WORK TO COMPLETE:
Which lines contain the string "part"? Please list every one of them.

DATASET EXTRACT:
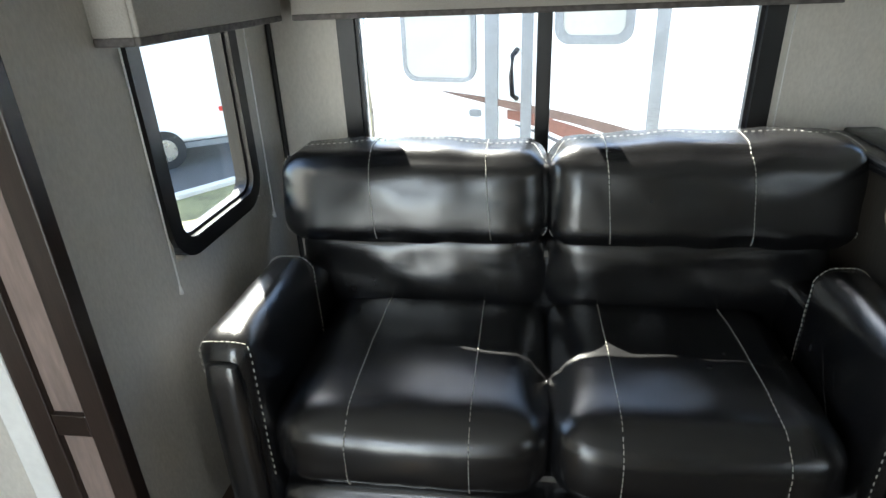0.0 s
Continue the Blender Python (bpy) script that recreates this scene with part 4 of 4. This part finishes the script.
# a second trailer across the lot, beyond the kerb and grass
FW = Matrix.Translation((-4.35, 8.25, 0)) @ Matrix.Rotation(radians(33.5), 4, "Z")
ft = thing("travel_trailer", (-5.6, 8.5, GROUND), "white travel trailer parked across the lot", "trailer", "parked trailers")
part("body", moved(box(-7.5, 0.0, -0.6, 0.0, 2.7, 2.3, 0.1, 4), FW), M_SKIN, ft)
part("bumper", moved(box(0.0, 0.3, -0.5, 0.25, 2.4, -0.4, 0.01), FW), M_BLACK, ft)
part("tail_light", moved(box(-0.12, -0.02, -0.2, -0.03, 0.02, -0.13, 0.005), FW), M_RED, ft)
part("skirt", moved(box(-7.4, 0.01, -0.68, -0.05, 0.04, -0.6), FW), M_GREY, ft)
part("name_mark", moved(box(-3.2, -0.008, 0.25, -2.2, 0.0, 0.40), FW), M_LETTER, ft, "charcoal block mark")
part("ladder", moved(tube([(0.08, 0.12, -0.3), (0.10, 0.12, 1.2), (0.10, 0.12, 2.3)], 0.025), FW), M_BLACK, ft)
for x in (-0.95, -1.95):
    w = part("wheel", moved(cylinder((x, -0.03, GROUND + 0.28), (x, 0.26, GROUND + 0.28), 0.28, n=32), FW), M_TYRE, ft)
    part("rim", moved(cylinder((x, -0.05, GROUND + 0.28), (x, 0.0, GROUND + 0.28), 0.16, n=24), FW), M_CHROME, w)
KM = Matrix.Translation((-4.0, 6.8, GROUND)) @ Matrix.Rotation(radians(55.5), 4, "Z")
structure("grass", moved(box(-12, -2.2, 0, 14, -0.15, 0.05), KM), M_GRASS, "strip of dry grass behind a kerb", "ground")
structure("kerb", moved(box(-12, -0.15, 0, 14, 0.0, 0.11, 0.02), KM), M_CONCRETE, "pale concrete kerb", "kerb")

# ---- floor planks last ----
structure("floor", box(TAIL, FAR, FLOOR - 0.05, NOSE, SIDE, FLOOR - 0.004), M_BLACK, "floor deck under vinyl planks", "floor")
fl = bpy.data.objects["floor"]
M_PLANK = material("vinyl_plank", (0.17, 0.135, 0.105), 0.5, vary=0.3, scale=5, bump=0.2, bump_scale=60, stretch=(0.5, 6, 1))
t = M_PLANK.node_tree
oi = t.nodes.new("ShaderNodeObjectInfo")
hsv = t.nodes.new("ShaderNodeHueSaturation")
t.links.new(math_node(t, "MULTIPLY_ADD", oi.outputs["Random"], 0.5, 0.75), hsv.inputs["Value"])
old = t.nodes["Principled BSDF"].inputs["Base Color"].links[0].from_socket
t.links.new(old, hsv.inputs["Color"])
t.links.new(hsv.outputs[0], t.nodes["Principled BSDF"].inputs["Base Color"])
plank = bpy.data.meshes.new("plank")
b = box(0, 0, -0.004, 1.096, 0.171, 0.0, 0.0015, 1)
b.transform(Matrix.Scale(U, 4))
b.to_mesh(plank)
b.free()
plank.materials.append(M_PLANK)
for j in range(16):
    y = FAR + 0.002 + j * 0.1745
    for i in range(9):
        x = TAIL + 0.01 + i * 1.1 - (j * 0.37) % 1.1
        x0, x1 = max(x, TAIL + 0.005), min(x + 1.096, NOSE - 0.005)
        if x1 - x0 < 0.02 or y + 0.17 > 0.93 and x < 3.6:
            continue
        p = new("plank", plank)
        p.location, p.scale = (x0 * U, y * U, FLOOR * U), ((x1 - x0) / 1.096, 1, 1)
        p.parent = fl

FULL RESPONSE:
Continue the Blender Python (bpy) script that recreates this scene with part 4 of 4. This part finishes the script.
part("body", moved(box(-7.5, 0.0, -0.6, 0.0, 2.7, 2.3, 0.1, 4), FW), M_SKIN, ft)
part("bumper", moved(box(0.0, 0.3, -0.5, 0.25, 2.4, -0.4, 0.01), FW), M_BLACK, ft)
part("tail_light", moved(box(-0.12, -0.02, -0.2, -0.03, 0.02, -0.13, 0.005), FW), M_RED, ft)
part("skirt", moved(box(-7.4, 0.01, -0.68, -0.05, 0.04, -0.6), FW), M_GREY, ft)
part("name_mark", moved(box(-3.2, -0.008, 0.25, -2.2, 0.0, 0.40), FW), M_LETTER, ft, "charcoal block mark")
part("ladder", moved(tube([(0.08, 0.12, -0.3), (0.10, 0.12, 1.2), (0.10, 0.12, 2.3)], 0.025), FW), M_BLACK, ft)
    w = part("wheel", moved(cylinder((x, -0.03, GROUND + 0.28), (x, 0.26, GROUND + 0.28), 0.28, n=32), FW), M_TYRE, ft)
    part("rim", moved(cylinder((x, -0.05, GROUND + 0.28), (x, 0.0, GROUND + 0.28), 0.16, n=24), FW), M_CHROME, w)